Tasya: Sherina jadi jurnalis, terus Sadam jadi pekerja NGO! Terus lucunya mereka di sini masih ngomong pakai aku-kamu, jadi dinamika persahabatan masa kecilnya masih terasa. Gue merasa Mira Lesmana, Riri Riza, dan Sherina sendiri, paham kalau mereka mengambil risiko yang besar. Dan karenanya, mereka nggak terlalu banyak mengubah material yang lama, misalnya untuk soundtrack. Kalau di film pertama kan ada peran Elfa Secioria dan soundtrack-nya iconic banget. Nah, di sini Sherina yang nge-compose musiknya, tapi secara tema dan melodi dia masih mengambil inspirasi dari lagu-lagu film pertama. Dan menurut gue itu berhasil.
Almer: Ini buat gue adalah elemen menarik bagi penonton film pertamanya, karena untuk scoring di sejumlah adegan yang memang instrumental pun, musiknya masih mengambil nada-nada dari soundtrack Petualangan Sherina pertama. Gue sangat senang melihat banyak orang tua yang membawa anaknya ketika menonton ini, karena Petualangan Sherina 2 langsung bisa dinikmati oleh generasi penonton baru sambil juga memanjakan penonton lama lewat banyak referensi dan Easter eggs.
Tasya: Tapi gue senang mereka memperkenalkan karakter Sindai. Dulu di film pertama, Sherina jadi sosok anak gadis pemberani. Sekarang sosok itu muncul lewat Sindai yang melindungi hutan, jadi kayak ada regenerasi gitu. Dan gue suka sama lagu "Sayu" yang mengangkat soal orangutan. Dibanding lagu-lagu lainnya, lagu ini membawa tema yang baru dan memberi sentuhan yang menyegarkan. Kalau nggak ada twist yang baru, akan kelihatan banget film ini sebenarnya masih mengulang formula yang sama dari film pertama.
Almer: Sayangnya, ini gue rasa kurang maksimal. Gue berekspektasi peran Sindai akan lebih besar, karena gue rasa Sindai bisa menjadi role model selanjutnya bagi anak-anak yang menonton ini. Tapi, selama kebanyakan durasi film, Sindai tidak diberikan dialog atau aksi yang substansial. Ini juga yang sayangnya gue rasakan pada karakter Sherina. Sejak awal, dia diperlihatkan sebagai sosok yang jago bela diri, tapi banyak momen di mana dia tetap saja mesti diselamatkan oleh Sadam yang sebenarnya nggak jago-jago amat juga.

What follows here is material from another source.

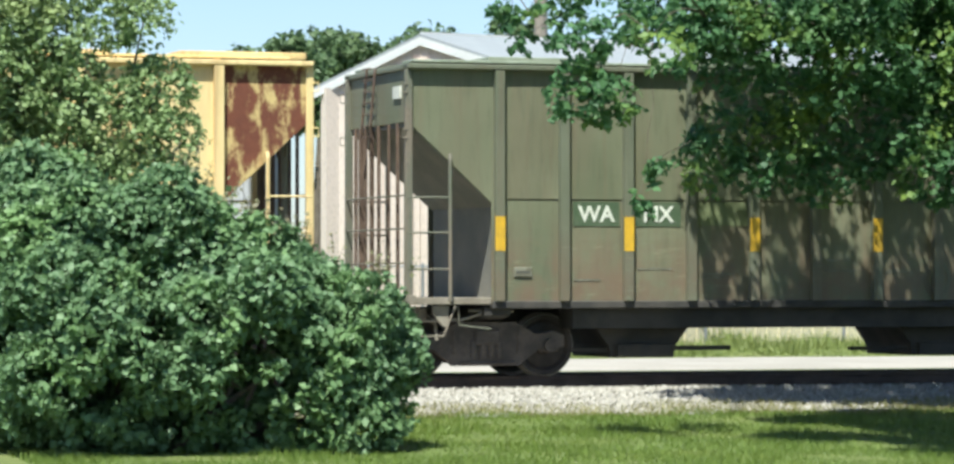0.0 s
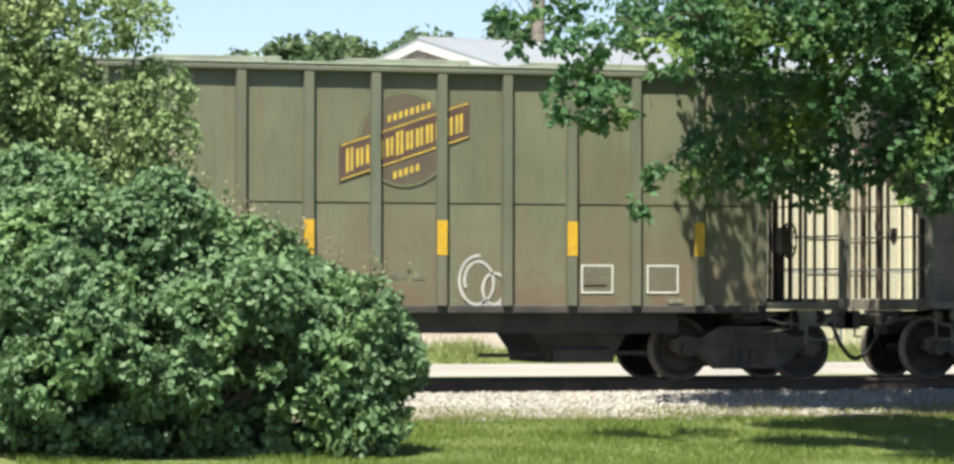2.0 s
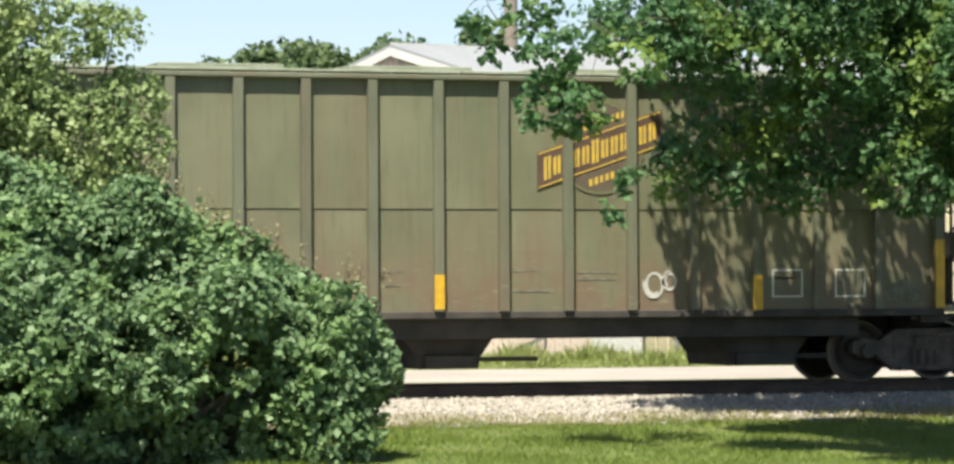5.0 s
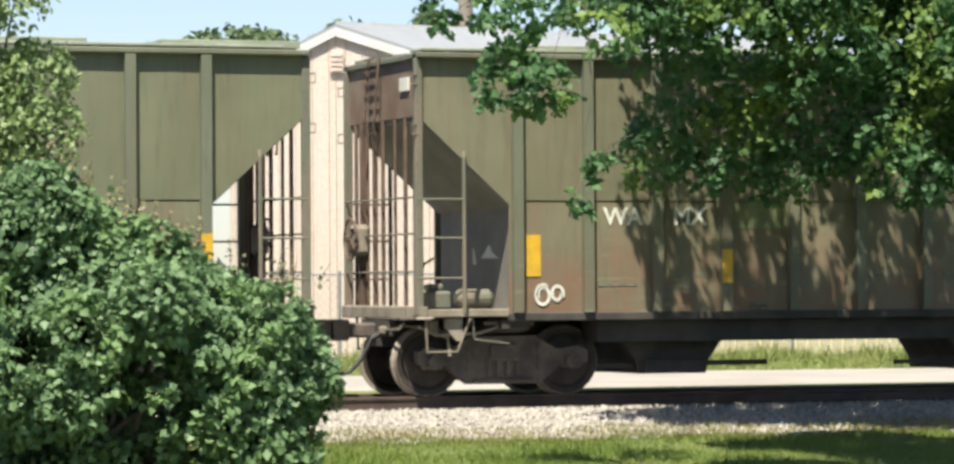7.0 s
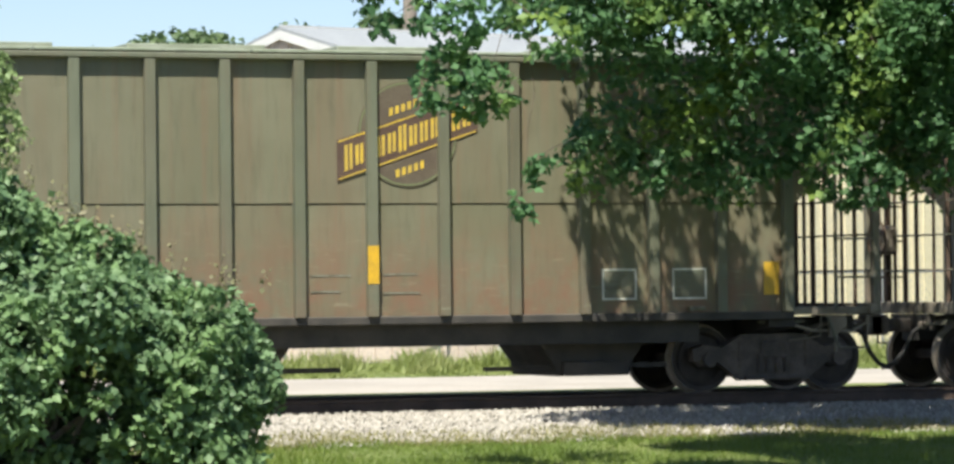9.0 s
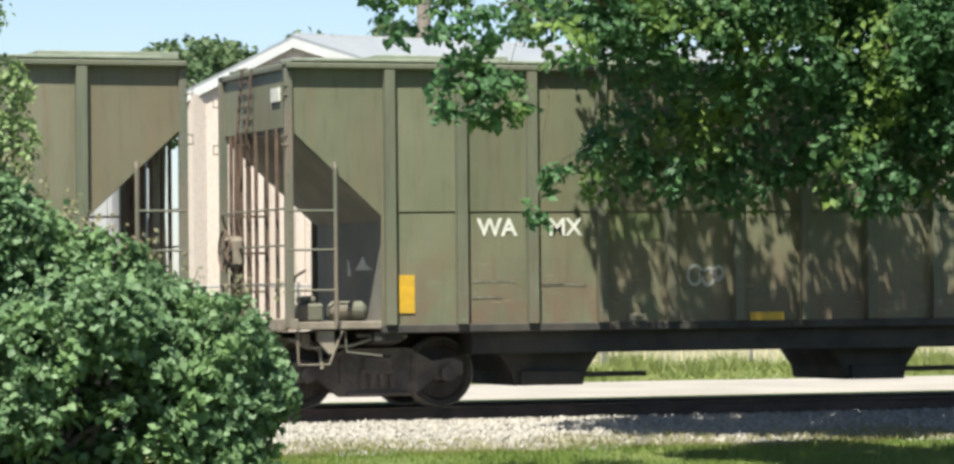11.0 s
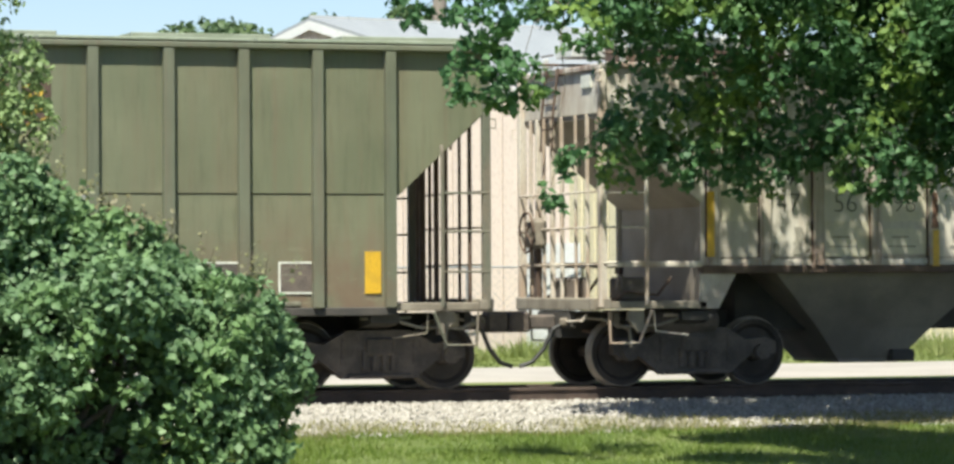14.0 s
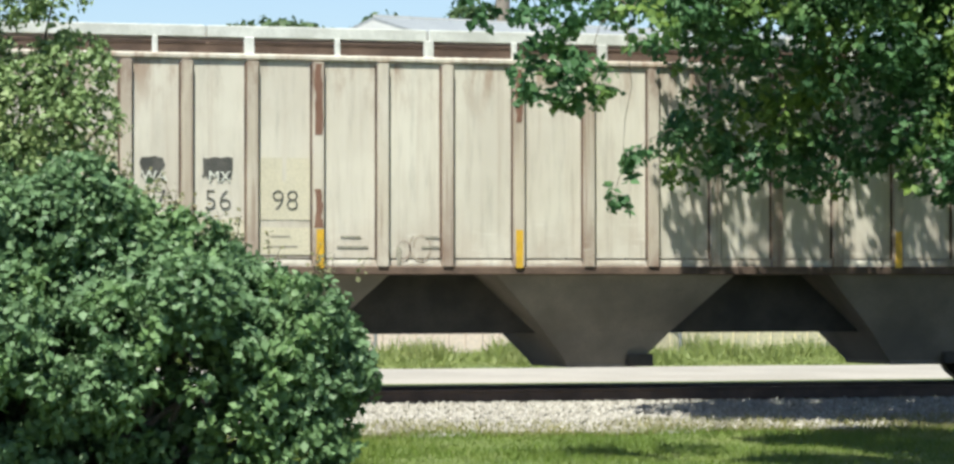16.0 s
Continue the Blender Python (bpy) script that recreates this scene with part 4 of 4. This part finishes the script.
def far_tree(x, y, h, r, seed):
    ob = empty("far_tree", (x, y, 0.2))
    tagged(ob, "distant dark green leafy tree beyond the buildings", "tree", group="distant trees")
    q = random.Random(seed)
    lumps = [(q.uniform(-r, r), q.uniform(-r, r) * .5, h - q.uniform(0.4, 1) * r * 1.1, r * q.uniform(.35, .6)) for _ in range(9)]
    part("crown", sprig_leaves("crown", lumps, 5, .3, FAR_LEAF, (1.1, .4, .8), (.5, .2, .35), .7, 5), FAR_LEAF, ob)
    branches("trunk", [([Vector((0, 0, -.3)), Vector((0, 0, h * .4)), Vector((.2, 0, h * .8))], .3, .1)], ob)


# ------------------------------------------------------------ buildings
def ribbed_wall(name, a, b, z0, tops, material, parent, thick=.2, pitch=.3):
    """A wall of vertical metal siding from a to b (plan points); tops: (fraction, height) along it."""
    a, b = Vector((*a, 0)), Vector((*b, 0))
    d = b - a
    n_out = Vector((d.y, -d.x, 0)).normalized()
    fr = [f for f, _ in tops]
    hs = [h for _, h in tops]
    count = int(d.length / pitch)
    cuts = sorted(set([0.0, 1.0] + fr + [i / count for i in range(1, count)]))
    bm = bmesh.new()
    def column(f, out):
        p = a + d * f + n_out * out
        return bm.verts.new((p.x, p.y, z0)), bm.verts.new((p.x, p.y, float(np.interp(f, fr, hs))))
    prev = None
    back = []
    first = None
    for i, f in enumerate(cuts):
        w = .012 / d.length
        pair = [column(max(0, f - w), 0), column(f, .03), column(min(1, f + w), 0)] if 0 < i < len(cuts) - 1 else [column(f, 0)]
        for c in pair:
            if prev:
                bm.faces.new((prev[0], c[0], c[1], prev[1]))
            prev = c
            first = first or c
    last = prev
    prev = None
    for f in sorted(set(fr)):
        c = column(f, -thick)
        if prev:
            bm.faces.new((c[0], prev[0], prev[1], c[1]))
        else:
            bm.faces.new((c[0], first[0], first[1], c[1]))
        prev = c
    bm.faces.new((last[0], prev[0], prev[1], last[1]))
    return part(name, bm, material, parent)


def slab(points, up, material, name, parent, label=""):
    """A roof sheet: four corners, thickened upwards."""
    bm = bmesh.new()
    lo = [bm.verts.new(p) for p in points]
    hi = [bm.verts.new(Vector(p) + Vector((0, 0, up))) for p in points]
    bm.faces.new(lo)
    bm.faces.new(hi)
    for i in range(4):
        j = (i + 1) % 4
        bm.faces.new((lo[i], lo[j], hi[j], hi[i]))
    return part(name, bm, material, parent, label)


def build_warehouse():
    ob = empty("warehouse", (0, 0, 0))
    tagged(ob, "beige metal-sided warehouse with a grey gable roof and white trim", "building")
    L, R = Vector((19.64, 17.79, 0)), Vector((26.05, 15.68, 0))
    zl, za, zr = 5.2, 6.19, 4.62
    fa = 0.292
    ribbed_wall("front_wall", L[:2], R[:2], 0.0, [(0, zl), (fa, za), (1, zr)], SIDING, ob)
    back = Vector((math.sin(radians(74)), math.cos(radians(74)), 0)) * 34
    ribbed_wall("side_wall", R[:2], (R + back)[:2], 0.0, [(0, zr), (1, zr)], SIDING_CREAM, ob)
    ribbed_wall("back_wall", (R + back)[:2], (L + back)[:2], 0.0, [(0, zr), (1 - fa, za), (1, zl)], SIDING, ob, pitch=1.0)
    ribbed_wall("far_wall", (L + back)[:2], L[:2], 0.0, [(0, zl), (1, zl)], SIDING, ob, pitch=1.0)
    A = L.lerp(R, fa)
    fwd = Vector((L - R)).normalized().cross(Vector((0, 0, 1)))
    fwd = -fwd if fwd.y > 0 else fwd
    o = fwd * .09
    def at(p, z):
        return Vector((p.x, p.y, z))
    le = L + (L - R).normalized() * .25
    re_ = R + (R - L).normalized() * .15
    slab([at(le + o, zl - .1), at(A + o, za + .02), at(A + back, za + .02), at(le + back, zl - .1)], .07, METAL_ROOF, "roof_slope", ob)
    roof = slab([at(A + o, za + .02), at(re_ + o, zr), at(re_ + back, zr), at(A + back, za + .02)], .07, METAL_ROOF, "roof_slope", ob)
    # standing seams
    bm = bmesh.new()
    for k in range(1, 40):
        s = back * (k / 40)
        tube(bm, [at(A + s, za + .1), at(re_ + s, zr + .08)], .02, 4)
    part("roof_seam", bm, METAL_ROOF, roof)
    for p0, z0, p1, z1 in ((le, zl - .1, A, za + .02), (A, za + .02, re_, zr)):
        slab([at(p0 + o * 1.15, z0 - .16), at(p1 + o * 1.15, z1 - .16), at(p1 + o, z1 - .16), at(p0 + o, z0 - .16)], .17, WHITE_TRIM, "rake_trim", ob, "white painted rake board")
    slab([at(A + o * .1, za + .09), at(A - o + Vector((0, 0, 0)), za + .09), at(A - o + back, za + .09), at(A + back, za + .09)], .05, WHITE_TRIM, "ridge_cap", ob)
    vent = boxes((-.12, .12, -.05, .02, -.2, .2))
    v = part("gable_vent", vent, SIDING, ob, "beige louvred gable vent")
    v.location = A + fwd * .03 + Vector((.02, 0, za - .62))
    v.rotation_euler = (0, 0, math.atan2((R - L).y, (R - L).x))
    for k in range(4):
        part("louvre", boxes((-.1, .1, -.07, -.045, -.16 + k * .09, -.12 + k * .09)), SIDING, v)
    # small door low on the front
    d = part("door", boxes((-.5, .5, -.05, .03, 0.02, 2.1)), WHITE_TRIM, ob, "white painted metal door")
    d.location = L.lerp(R, .955) + fwd * .05
    d.rotation_euler = v.rotation_euler


def build_shed():
    ob = empty("shed", (0, 0, 0))
    tagged(ob, "pale grey sided building with a low white metal roof", "building")
    a, b = Vector((11.5, 28.9, 0)), Vector((20.5, 25.95, 0))
    ribbed_wall("front_wall", a[:2], b[:2], 0.0, [(0, 4.95), (1, 4.95)], SIDING_GREY, ob)
    dirn = (b - a).normalized()
    n = Vector((-dirn.y, dirn.x, 0))
    back = n * 9
    ribbed_wall("side_wall", b[:2], (b + back)[:2], 0.0, [(0, 4.95), (.5, 5.5), (1, 4.95)], SIDING_GREY, ob)
    ribbed_wall("side_wall", (a + back)[:2], a[:2], 0.0, [(0, 4.95), (.5, 5.5), (1, 4.95)], SIDING_GREY, ob)
    ribbed_wall("back_wall", (b + back)[:2], (a + back)[:2], 0.0, [(0, 4.95), (1, 4.95)], SIDING_GREY, ob, pitch=1.0)
    up = Vector((0, 0, 1))
    e = -n * .3
    r0 = slab([a + e + up * 4.93, b + e + up * 4.93, b + back / 2 + up * 5.5, a + back / 2 + up * 5.5], .08, METAL_ROOF, "roof_slope", ob)
    slab([a + back / 2 + up * 5.5, b + back / 2 + up * 5.5, b + back - e + up * 4.93, a + back - e + up * 4.93], .08, METAL_ROOF, "roof_slope", ob)
    bm = bmesh.new()
    c = a.lerp(b, .76) + back / 2
    tube(bm, [c + up * 5.5, c + up * 5.7, c + up * 5.72, c + up * 5.8], [.12, .12, .25, .05], 12)
    part("roof_vent", bm, WHITE_TRIM, ob, "white round roof vent")
    w = part("window", boxes((-.6, .6, -.06, .03, 2.2, 3.4)), WHITE_TRIM, ob)
    w.location, w.rotation_euler = a.lerp(b, .5) - n * .02, (0, 0, math.atan2(dirn.y, dirn.x))
    part("pane", boxes((-.52, .52, -.07, -.05, 2.28, 3.32)), BAY_GREY, w)


def build_fence():
    ob = empty("wire_fence", (0, 0, 0))
    tagged(ob, "galvanised chain-link fence in front of the warehouse", "fence")
    a, b = Vector((15.5, 16.6, 0)), Vector((44, 13.6, 0))
    n = 10
    bm = bmesh.new()
    for k in range(n + 1):
        p = a.lerp(b, k / n)
        post = bmesh.new()
        tube(post, [p, p + Vector((0, 0, 1.72))], .03, 8)
        part("post", post, GALVANISED, ob)
    tube(bm, [a + Vector((0, 0, 1.66)), b + Vector((0, 0, 1.66))], .02, 6)
    part("top_rail", bm, GALVANISED, ob)
    bm = bmesh.new()
    L = (b - a).length
    step = .16
    u = (b - a).normalized()
    for sgn in (1, -1):
        k = -1.6
        while k < L:
            lo, hi = (k, k + 1.6) if sgn > 0 else (k + 1.6, k)
            p, q = a + u * lo, a + u * hi
            k += step
            if min(lo, hi) < 0 or max(lo, hi) > L:
                continue
            tube(bm, [p + Vector((0, 0, .05)), q + Vector((0, 0, 1.65))], .0022, 3)
    part("mesh_wire", bm, GALVANISED, ob)


def build_pole():
    ob = empty("utility_pole", (26.8, 25.0, 0.1))
    tagged(ob, "grey weathered wooden utility pole beyond the track", "pole")
    bm = bmesh.new()
    tube(bm, [(0, 0, -.3), (0, 0, 5), (0, 0, 9.5)], [.18, .16, .14], 12)
    part("shaft", bm, POLE_WOOD, ob)
    part("crossarm", boxes((-1.1, 1.1, -.2, -.1, 8.7, 8.82), bevel=.01), POLE_WOOD, ob)


build_ground()
build_road()
build_track()
build_warehouse()
build_shed()
build_fence()
build_pole()
for k, (x, y, h, r) in enumerate(((36.2, 84, 10.5, 2.0), (38.3, 84, 11.2, 2.2), (40.3, 83, 11.3, 2.0), (42.0, 82, 11.0, 2.0), (34.2, 86, 9.9, 1.8), (44.5, 82, 11.2, 2.5), (37.2, 85, 10.9, 1.8), (39.4, 86, 11.2, 1.9), (28.2, 60, 8.5, 2.2), (25.4, 60, 8.2, 2.0), (30.8, 62, 8.7, 2.1), (22.8, 61, 8.4, 2.0))):
    far_tree(x, y, h, r, k)
build_tree()
build_unseen_shade_tree()
build_shrub()
build_bush()
CARS, WHEELS = build_train()
build_grass()

# distance that the train has rolled to the left, second by second
ROLLED = [(0, 0.000), (0.5, -2.729), (1, -5.440), (1.5, -8.165), (2, -10.842), (2.5, -13.498), (5.3, -28.212), (5.5, -29.253), (6, -31.843), (6.5, -34.449), (7, -37.061), (7.5, -39.620), (8, -42.189), (10.5, -54.881), (11, -57.390), (11.5, -59.896), (12, -62.406), (12.5, -64.986), (13, -67.637), (13.5, -70.120), (14, -72.598), (14.5, -75.065), (15, -77.509), (15.5, -79.955), (16, -82.399)]


def rolled(t):
    return float(np.interp(t, [a for a, b in ROLLED], [b for a, b in ROLLED]))


def motions():
    for car, x0 in CARS:
        walk(car, [(t, pose(x0 + s, 0, 0)) for t, s in ROLLED])
    times = [16.0 * k / 134 for k in range(135)]
    for ws in WHEELS:
        x, z = ws.location.x, ws.location.z
        walk(ws, [(t, pose(x, 0, z, 0, math.degrees(rolled(t) / WHEEL_R), 0)) for t in times])


motions()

Tasya: Kalau sosok villain di film ini menurut lo gimana? Itu salah satu aspek kurang memuaskan bagi gue. Meskipun Isyana cukup menghibur di sini, karakter dia dan Syailendra terasa seperti mencoba mengulang karakter Kertarajasa dan Sis Natasya. Tapi karena mereka lebih ditonjolkan komedinya, karakterisasi penjahatnya kurang maksimal.
Almer: Gue setuju bahwa secara karakterisasi lumayan repetitif, tapi gue tetap terhibur. Bahkan, lagu mereka soal mengoleksi hewan eksotis jadi favorit gue sepanjang film di antara lagu-lagu lainnya, haha. Buat gue mereka terasa komikal mirip antagonis-antagonis di film Disney, mungkin karena film ini ditujukan untuk anak-anak juga, ya.
Tasya: Gue suka mereka memilih sosok kolektor hewan eksotis sebagai penjahat. Petualangan Sherina konsisten mengangkat isu lingkungan dan agraria—ini sesuatu yang masih jarang kita temukan di film-film Indonesia. Meskipun sebenarnya secara plot, alurnya sederhana dan mudah tertebak. Tapi balik lagi, karena ini film anak-anak, alur yang sederhana nggak terlalu bermasalah. Gue rasa, meskipun sudah 20 tahun, Petualangan Sherina tetap jadi benchmark buat film musikal di Indonesia. Dan film kedua ini mempertahankan status itu.
Almer: Itu aspek yang sangat gue apresiasi dari Petualangan Sherina 2. Karena target penontonnya adalah anak-anak, film ini bisa memperlihatkan pentingnya isu-isu lingkungan ke generasi baru. Overall, Petualangan Sherina 2 terasa banget merupakan film yang dibuat dari hati, dan gue rasa ini akan tersampaikan ke siapa pun penontonnya, baik yang lama maupun yang baru.